E il potere “non democratico” c’è già ed è quello che ha prodotto questa situazione.
Sorry!
Il “Potere forte e riformatore” si è visto parecchie volte nella storia e di solito finisce molto male.
Marco, ho sempre ammirato il tuo modo di scrivere, ma questa volta sei stato fantastico. Le cose che scrivi sono verissime. Io le ho sempre sentite di pancia ma non le avevo mai messe a fuoco, leggerti è stato illuminante.
Ti ringrazio! 🙂
Bravissimo Marco! Mi viene in mente un’altra similitudine: l’ homo domestiscus non riesce più a sopravvivere senza dosi massicce di antibiotici, esattamente come gli animali di allevamento.
Ecco come l gente sentiva una volta, e come ancora alcuni sentono. Non è “pensare”, è “sentire”.
La città ha ucciso questo sentire.
:
Gli occhi dell’aquila sono in me.
E la mitezza della lepre è in me.
E la velocità del cervo è nelle mie gambe.
La dolcezza dello zucchero d’acero è nella mia bocca.
Anche la forza dell’orso è in me.
Il colore del fagiano è nella mia pelle.
Il grido della folaga del nord è sulla mia lingua.
Il tambureggiare della starna è nelle mie mani.
E anche il silenzio dei pini silvestri è in me.
E improvvisamente lo riconobbi: tutti questi
sono i segni del Chippewa(Ojibway) in me.
Connie Strong-
che dire, come al solito la scrittura è agile e interessante…ottimo il pensiero, anche se qualcuno le energie per (provare) a cambiare rotta ce le ha. pochi forse, ma qualcuno c’è 😉
Davvero una lettura che apre finestre nella testa, congratulazioni.

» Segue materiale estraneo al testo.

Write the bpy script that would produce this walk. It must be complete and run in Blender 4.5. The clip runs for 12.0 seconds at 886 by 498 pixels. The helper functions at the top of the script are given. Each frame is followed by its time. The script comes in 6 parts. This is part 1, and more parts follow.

L’unica critica che mi sentirei di fare è che l’aggressività e la violenza non sono un prodotto della domesticazione, semmai questa (nell’uomo come nelle altre specie) le ha considerevolmente ridotte. Era necessario per far sopravvivere milioni di persone ammucchiate le une sulle altre.
Piuttosto direi che l’ambiente urbano è frustrante e questo può anche condurre, fra la altre cose, a scoppi di violenza inconsulta anche fra animali domestici.
La domesticazione non ha ridotto l’aggressività, semmai l’ha repressa e confinata in ambiti specifici. Penso agli eccessi delle tifoserie calcistiche, alla spettacolarizzazione cinematografica della violenza, al fenomeno delle ‘gang’ giovanili oltreoceano. Ma è una violenza, per quanto mantenuta sottopelle che emerge, quando può, spesso in maniera esplosiva e non di rado autodistruttiva. Come ciclista urbano sperimento quotidianamente il bullismo di molti conducenti di veicoli motorizzati (una delle forme socialmente accettate di sfogo dell’aggressività repressa), ma è un’aggressività che trova come primo bersaglio gli automobilisti stessi.
Il punto è che la società collettiva ci sottopone a pressioni che in contesti diversi e più ‘naturali’ potevano essere alleviate semplicemente allontanandosi dalla fonte del nervosismo e dedicandosi ad altro, anche solo ad una passeggiata. I moderni contesti urbani non offrono più spazi adeguati a ‘sbollire’, col risultato che le pressioni si accumulano con esiti non di rado catastrofici (dagli omicidi/suicidi al femminicidio) nonostante il tanto decantato “benessere”.